• **GIVEN INFORMATION**:
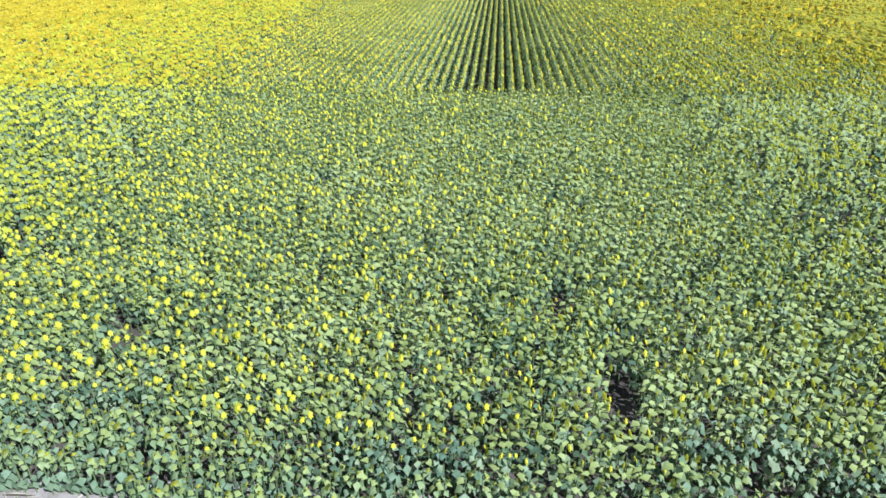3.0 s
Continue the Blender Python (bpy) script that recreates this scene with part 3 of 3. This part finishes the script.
THIRD_ROW = [(-16.0, 22.2, 1.1, 1.5, 0.2, LEAVES, LOW), (-9.6, 22.2, 2.2, 1.95, 1, NEEDLE_BLUE, SPRUCE_BLUE), (-6.2, 22.4, 1.6, 1.5, 0.5, LEAVES, LOW),
             (-3.25, 22.4, 1.2, 1.2, 0.4, LEAVES, LOW), (7.0, 22.5, 2.3, 1.3, 0.8, NEEDLE, SPRUCE), (13.5, 22.8, 2.7, 3.0, 0.4, NEEDLE, SPRUCE),
             (16.4, 22.9, 1.6, 2.0, 0.2, LEAVES, LOW)]
FOURTH_ROW = [(-15.5, 28.8, 1.0, 1.4, 0.2, LEAVES, LOW), (-8.3, 28.9, 1.0, 1.5, 0.2, LEAVES, LOW), (-1.15, 29.1, 1.5, 1.6, 0.4, LEAVES, LOW),
              (8.5, 29.5, 1.2, 1.8, 0.0, LEAVES, LOW), (15.1, 29.5, 1.3, 1.7, 0.1, LEAVES, LOW), (18.9, 29.2, 1.2, 1.5, 0.2, LEAVES, LOW)]
for k, row in enumerate(FRONT_ROW + SECOND_ROW + THIRD_ROW + FOURTH_ROW):
    sapling(*row[:6], 100 + k, row[6])

# a dead bush of pale twigs
dead = tagged(new("dead_bush"), "pale grey leafless bush of dead twigs", "bush")
dead.location = (10.9, 22.9, 0)
r = random.Random(5)
for k in range(190):
    a, h, d = r.uniform(0, 6.28), r.uniform(0.25, 1.05), r.uniform(0.1, 0.85)
    tip_at = (d * math.cos(a), d * math.sin(a), h)
    bend = r.uniform(0.2, 0.7)
    tube("twig", [(0.1 * math.cos(a * 3), 0.1 * math.sin(a * 3), 0), (tip_at[0] * bend + r.uniform(-0.08, 0.08), tip_at[1] * bend + r.uniform(-0.08, 0.08), h * r.uniform(0.4, 0.8)), tip_at], 0.008, 0.004, DEAD, dead, sides=3)

# torn weed-control film along the tree rows
for x0, x1, y, half in ((-2.95, -1.2, 15.1, 0.32), (0.0, 1.9, 15.1, 0.42), (3.6, 5.3, 15.3, 0.38), (5.5, 8.4, 15.3, 0.3), (-5.6, -4.3, 15.1, 0.35), (-0.1, 1.7, 8.0, 0.45), (2.9, 4.2, 8.1, 0.45),
                        (-6.6, -5.4, 7.9, 0.35), (6.4, 7.4, 8.1, 0.4), (-13.2, -12.2, 21.9, 0.14), (13.7, 14.8, 15.3, 0.4)):
    tagged(ribbon("mulch_film", FILM, x0, x1, y, half * 0.85, 0.045, 0.09, 0.09), "torn blue plastic film half buried in the bare strip", "plastic film")

# ---- margin: weeds and straw litter ----
for x, y, size, seed in ((-5.4, 47.15, 1.3, 1), (-4.5, 47.1, 1.0, 2), (-10.6, 47.6, 1.0, 3), (-12.6, 48.0, 0.8, 4), (-2.0, 47.1, 1.0, 5), (-1.2, 47.0, 0.8, 6), (0.4, 47.1, 0.9, 7), (1.7, 47.0, 0.7, 8), (-6.4, 47.2, 0.7, 9)):
    q = np.random.default_rng(seed)
    n = 300
    a, d = q.uniform(0, 6.28, n), np.sqrt(q.random(n))
    root = np.stack([0.55 * d * np.cos(a), 0.34 * d * np.sin(a), 0.1 + 0.42 * q.random(n) * (1.1 - d)], 1) * size
    v, f = sprays(root, np.stack([0.5 * np.cos(a), 0.5 * np.sin(a), np.ones(n)], 1) + q.normal(0, 0.25, (n, 3)), q.uniform(0.16, 0.32, n) * size, q, 0.12)
    v[:, 2] = np.maximum(v[:, 2], 0)
    weed = part_of("weed_clump", v, f, WEED)
    weed.location = (x, y, 0.02)
    tagged(weed, "bushy green weeds at the edge of the crop", "weeds", "weeds along the margin")


# single clumps that stand out in the meadow
for x, y, size, mat, label, seed in ((-13.1, 36.5, 0.9, WEED, "small bright green weed clump in dry meadow grass", 21), (-7.6, 39.5, 0.7, WEED, "small bright green weed clump in dry meadow grass", 22),
                                     (-14.6, 40.1, 0.8, WEED, "small bright green weed clump in dry meadow grass", 23), (8.9, 40.0, 1.3, WEED, "broad green weed clump in rank meadow grass", 24),
                                     (6.2, 40.1, 0.8, WEED, "small bright green weed clump in dry meadow grass", 25), (7.2, 38.7, 0.9, STRAW, "pale bleached tussock of dead grass", 26),
                                     (13.1, 35.6, 0.9, STRAW, "pale bleached tussock of dead grass", 27), (16.7, 35.6, 0.9, STRAW, "pale bleached tussock of dead grass", 28),
                                     (11.6, 40.0, 1.0, NEEDLE, "low dark green seedling bush in meadow grass", 29)):
    q = np.random.default_rng(seed)
    n = 260
    a, d = q.uniform(0, 6.28, n), np.sqrt(q.random(n))
    root = np.stack([0.45 * d * np.cos(a), 0.4 * d * np.sin(a), 0.08 + 0.3 * q.random(n) * (1.1 - d)], 1) * size
    v, f = sprays(root, np.stack([0.6 * np.cos(a), 0.6 * np.sin(a), np.ones(n)], 1) + q.normal(0, 0.25, (n, 3)), q.uniform(0.14, 0.28, n) * size, q, 0.1)
    v[:, 2] = np.maximum(v[:, 2], 0)
    clump = part_of("grass_clump", v, f, mat)
    clump.location = (x, y, 0.01)
    tagged(clump, label, "weeds", "clumps in the meadow")


def leafy_weed(x, y, tall, seed):
    """A dark weed among the rows: a stem with many broad hanging leaves."""
    q = random.Random(seed)
    top = tagged(new("leafy_weed"), "dark green leafy weed growing among the sunflower rows", "weed", "weeds among the rows")
    top.location = (x, y, 0.02)
    tube("stem", [(0, 0, 0), (0.02, 0, tall * 0.5), (0, 0.02, tall * 0.95)], 0.025, 0.008, STEM, top, sides=5)
    pieces = []
    for k in range(70):
        up = (k + 0.5) / 70
        v, f = leaf_shape(q.uniform(0.16, 0.26), q.uniform(0.1, 0.16), 0.03, True)
        v = leaned(v, q.gauss(0, 0.4), q.uniform(-0.3, 0.7)) + (q.uniform(0.03, 0.34) * (1.1 - up), 0, 0)
        pieces.append((turned(v, k * 2.4 + q.random()) + (0, 0, 0.25 * tall + 0.78 * tall * up), f, np.zeros(len(f), int)))
    v, f, w = joined(pieces)
    part_of("foliage", v, f, WEED_DARK, top)


WEED_DARK = material("weed_leaf", [(0.05, 0.085, 0.035), (0.09, 0.135, 0.055), (0.14, 0.19, 0.08)], 0.6, 9, 0.6, 0.4, through_light=0.15)
for k, (x, y, tall) in enumerate(((-4.4, 112.0, 1.75), (-0.2, 96.8, 1.7), (-24.5, 105.9, 1.6), (-17.0, 111.6, 1.6), (-27.6, 139.2, 1.6), (-26.9, 133.2, 1.65), (-21.0, 134.6, 1.6), (-0.7, 112.7, 1.7))):
    leafy_weed(x, y, tall, 40 + k)

# dark blades added in a track through the crop, for its dark trough
TRACK_DARK = material("track_dark", [(0.07, 0.06, 0.03), (0.13, 0.11, 0.05), (0.2, 0.17, 0.08)], 0.4, 4, 0.9, 0.4, through_light=0.1)
q = np.random.default_rng(61)
n = 7000
y = 185 + 48 * q.random(n)
body = np.interp(y, (185, 191, 196, 209, 216, 233), (0.2, 0.75, 1.0, 1.0, 0.65, 0.25)) * (0.8 + 0.2 * np.sin(y * 1.3))
where = np.stack([-49.5 + 0.012 * (y - 186) + 0.35 * np.sin(y * 0.35) + q.normal(0, 0.28, n), y, 0.2 + 1.55 * np.sqrt(q.random(n)) * body], 1)
v, f = sprays(where, np.stack([q.normal(0, 0.5, n), q.normal(0, 0.5, n), np.ones(n)], 1), q.uniform(0.25, 0.5, n), q, 0.2)
tagged(part_of("track_blades", v, f, TRACK_DARK), "dark olive-brown blades added along a track through the sunflowers", "weeds", kind="stuff")

r = np.random.default_rng(12)
n = 520
base = np.stack([r.uniform(-20, 14, n), 47.75 + r.normal(0, 0.5, n), r.uniform(0.04, 0.09, n)], 1)
a = r.normal(0.1, 0.5, n)
v, f = sprays(base, np.stack([np.cos(a), np.sin(a), r.normal(0, 0.08, n)], 1), r.uniform(0.2, 0.9, n), r, 0.022)
tagged(part_of("straw_litter", v, f, STRAW), "pale dry stalks lying on the bare strip", "straw", kind="stuff")

# clods and small tufts on the bare strip
n = 700
base = np.stack([r.uniform(-26, 22, n), 47.75 + r.normal(0, 0.4, n), np.full(n, 0.03)], 1)
lump = np.array([(1, 0, 0), (-0.5, 0.87, 0), (-0.5, -0.87, 0), (0.1, 0.1, 0.8)])
v, f, w = scatter(lump, np.array([(0, 1, 3), (1, 2, 3), (2, 0, 3)]), np.zeros(3, int), base, r.uniform(0, 6.28, n), r.uniform(0.02, 0.07, n))
tagged(part_of("soil_clods", v, f, PALE_SOIL), "small dry clods on the bare strip", "soil", kind="stuff")
spots = np.stack([r.uniform(-30, 24, 1500), 47.55 + r.normal(0, 0.33, 1500)], 1)
grass_mesh("margin_weeds", spots[np.sin(spots[:, 0] * 1.1) + np.sin(spots[:, 0] * 2.7 + 1) > 0.1], 0.17, WEED, "low green weeds creeping over the bare strip", 5, 0.5)

# ---- far trees, woodland and farm ----
def far_crown(r, wide, tall, count):
    p = r.normal(size=(count, 3))
    p /= np.linalg.norm(p, axis=1, keepdims=True)
    p *= (r.random((count, 1)) ** 0.4) * (wide / 2, wide / 2, tall / 2) * (0.8 + 0.4 * r.random((count, 1)))
    p[:, 2] += tall * 0.58
    return sprays(p, p - (0, 0, tall * 0.3) + r.normal(0, 0.6, (count, 3)), r.uniform(0.7, 1.5, count) * wide / 6, r, 0.5)


r = np.random.default_rng(31)
pieces = []
for k in range(300):
    u = r.random()
    if k < 240:
        x, y, tall = float(np.interp(u, (0, 0.5, 1), (154, 167, 200))) + r.normal(0, 2), float(np.interp(u, (0, 0.5, 1), (757, 640, 586))) + r.normal(0, 16), r.uniform(2.5, 5.5)
    elif k < 270:
        x, y, tall = 255 + 20 * u, 709 + r.normal(0, 6), r.uniform(2, 3.5)
    else:
        x, y, tall = 172 + 50 * u, 508 + r.normal(0, 4), r.uniform(1.6, 3.0)
    v, f = far_crown(r, tall * 1.3, tall, 60)
    pieces.append((v + (x, y, float(land(x, y))), f, np.zeros(len(f), int)))
v, f, w = joined(pieces)
tagged(part_of("woodland", v, f, HAZY_LEAF), "dark green belt of woodland behind the pasture", "woodland", kind="stuff")


def far_tree(x, y, tall, wide, seed):
    q = np.random.default_rng(seed)
    top = tagged(new("tree"), "dark far tree standing alone on the dry hill", "tree", "trees on the far hill")
    top.location = (x, y, float(land(x, y)))
    tube("trunk", [(0, 0, -0.3), (0, 0, tall * 0.6)], 0.3, 0.12, BARK, top, sides=5)
    v, f = far_crown(q, wide, tall, 90)
    part_of("crown", v, f, HAZY_LEAF, top)


for k, (x, y, tall, wide) in enumerate(((-779, 1090, 5, 8), (-763, 1190, 7, 7), (-735, 1150, 6, 8), (-701, 1150, 4, 9), (-672, 1150, 7, 7), (-645, 1100, 8, 9), (-620, 1160, 6, 6),
                                        (-512, 1150, 5, 9), (-500, 1150, 4, 10), (84, 960, 3, 9), (113, 965, 3, 11), (-28, 990, 3, 9))):
    far_tree(x, y, tall, wide, 300 + k)

shed = tagged(new("farm_building"), "long low white farm building beside the woodland", "building")
shed.location = (133, 772, float(land(133, 772)))
bm = bmesh.new()
bmesh.ops.create_cube(bm, size=1, matrix=Matrix.Translation((0, 0, 1.6)) @ Matrix.Diagonal((9, 5, 2.6, 1)))
part("wall", bm, WHITE_WALL, shed)
bm = bmesh.new()
ridge = [[bm.verts.new((x, y, z)) for y, z in ((-3, 2.9), (0, 3.9), (3, 2.9), (3, 2.75), (0, 3.75), (-3, 2.75))] for x in (-4.8, 4.8)]
for k in range(6):
    bm.faces.new((ridge[0][k], ridge[1][k], ridge[1][(k + 1) % 6], ridge[0][(k + 1) % 6]))
bm.faces.new(ridge[0][::-1])
bm.faces.new(ridge[1])
part("roof", bm, SHEET, shed, "pale sheet roof")

# ---- the outermost sunflowers, plant by plant ----
def sunflower(seed):
    q = random.Random(seed)
    top = tagged(new("sunflower"), "flowering sunflower with broad leaves at the field edge", "sunflower", "sunflowers along the field edge")
    tube("stem", [(0, 0, 0), (0.01, 0, 0.8), (0.03, 0, 1.4), (0.1, 0, 1.44)], 0.017, 0.011, STEM, top, sides=5)
    for k, (v, f) in enumerate(plant_leaves(q, 14, True, 0.95, 0.22, 0.85)):
        part_of("leaf", v, f, YOUNG_LEAF if k > 10 else LEAF if k > 7 else DARK_LEAF, top)
    v, f, w = head_shape(13)
    v = tip(v, q.uniform(-0.1, 0.5)) * (0.4, 0.5, 0.85, 0.35, 0.45)[seed % 5] + (0.14, 0, 1.42)
    head = part_of("flower_head", v, f[w == 0], PETAL, top)
    part_of("seed_disc", v, f[w == 1], DISC, head, "yellow-brown seed disc")
    part_of("calyx", v, f[w == 2], SEPAL, head, "green calyx")
    return top


models = [sunflower(k) for k in range(5)]
for k, (x, y) in enumerate(FRONT_PLANTS[:300]):
    size = float(rng.uniform(0.85, 1.12) * (0.96 + 0.06 * np.clip((y - edge(x)) / 2.5, 0, 1)))
    m = pose(float(x), float(y), 0.02, 0, 0, math.degrees(FACING) + float(rng.normal(0, 20))) @ Matrix.Scale(size, 4)
    if k < len(models):
        models[k].matrix_basis = m
    else:
        made = copy_thing(models[k % 5], m @ Matrix.Diagonal([1 / s for s in models[k % 5].scale] + [1]))

# stray small plants on the bare strip before the crop
stray = np.random.default_rng(77)
for k in range(34):
    x, size = float(stray.uniform(-21, -8)) if k < 26 else float(stray.uniform(-8, 12)), float(stray.uniform(0.35, 0.75))
    y = float(edge(x) - stray.uniform(0.05, 0.9))
    m = pose(x, y, 0.03, 0, 0, math.degrees(FACING) + float(stray.normal(0, 40))) @ Matrix.Scale(size, 4)
    copy_thing(models[k % 5], m @ Matrix.Diagonal([1 / c for c in models[k % 5].scale] + [1]))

• **EXERCISE PROMPT**: Your task is to transcribe only the lines from the line containing "Continue the Blender" through the line containing "DEAD, dead, sides=3)", word for word.

• **ANSWER FOR THE TASK**:
Continue the Blender Python (bpy) script that recreates this scene with part 3 of 3. This part finishes the script.
THIRD_ROW = [(-16.0, 22.2, 1.1, 1.5, 0.2, LEAVES, LOW), (-9.6, 22.2, 2.2, 1.95, 1, NEEDLE_BLUE, SPRUCE_BLUE), (-6.2, 22.4, 1.6, 1.5, 0.5, LEAVES, LOW),
             (-3.25, 22.4, 1.2, 1.2, 0.4, LEAVES, LOW), (7.0, 22.5, 2.3, 1.3, 0.8, NEEDLE, SPRUCE), (13.5, 22.8, 2.7, 3.0, 0.4, NEEDLE, SPRUCE),
             (16.4, 22.9, 1.6, 2.0, 0.2, LEAVES, LOW)]
FOURTH_ROW = [(-15.5, 28.8, 1.0, 1.4, 0.2, LEAVES, LOW), (-8.3, 28.9, 1.0, 1.5, 0.2, LEAVES, LOW), (-1.15, 29.1, 1.5, 1.6, 0.4, LEAVES, LOW),
              (8.5, 29.5, 1.2, 1.8, 0.0, LEAVES, LOW), (15.1, 29.5, 1.3, 1.7, 0.1, LEAVES, LOW), (18.9, 29.2, 1.2, 1.5, 0.2, LEAVES, LOW)]
for k, row in enumerate(FRONT_ROW + SECOND_ROW + THIRD_ROW + FOURTH_ROW):
    sapling(*row[:6], 100 + k, row[6])

# a dead bush of pale twigs
dead = tagged(new("dead_bush"), "pale grey leafless bush of dead twigs", "bush")
dead.location = (10.9, 22.9, 0)
r = random.Random(5)
for k in range(190):
    a, h, d = r.uniform(0, 6.28), r.uniform(0.25, 1.05), r.uniform(0.1, 0.85)
    tip_at = (d * math.cos(a), d * math.sin(a), h)
    bend = r.uniform(0.2, 0.7)
    tube("twig", [(0.1 * math.cos(a * 3), 0.1 * math.sin(a * 3), 0), (tip_at[0] * bend + r.uniform(-0.08, 0.08), tip_at[1] * bend + r.uniform(-0.08, 0.08), h * r.uniform(0.4, 0.8)), tip_at], 0.008, 0.004, DEAD, dead, sides=3)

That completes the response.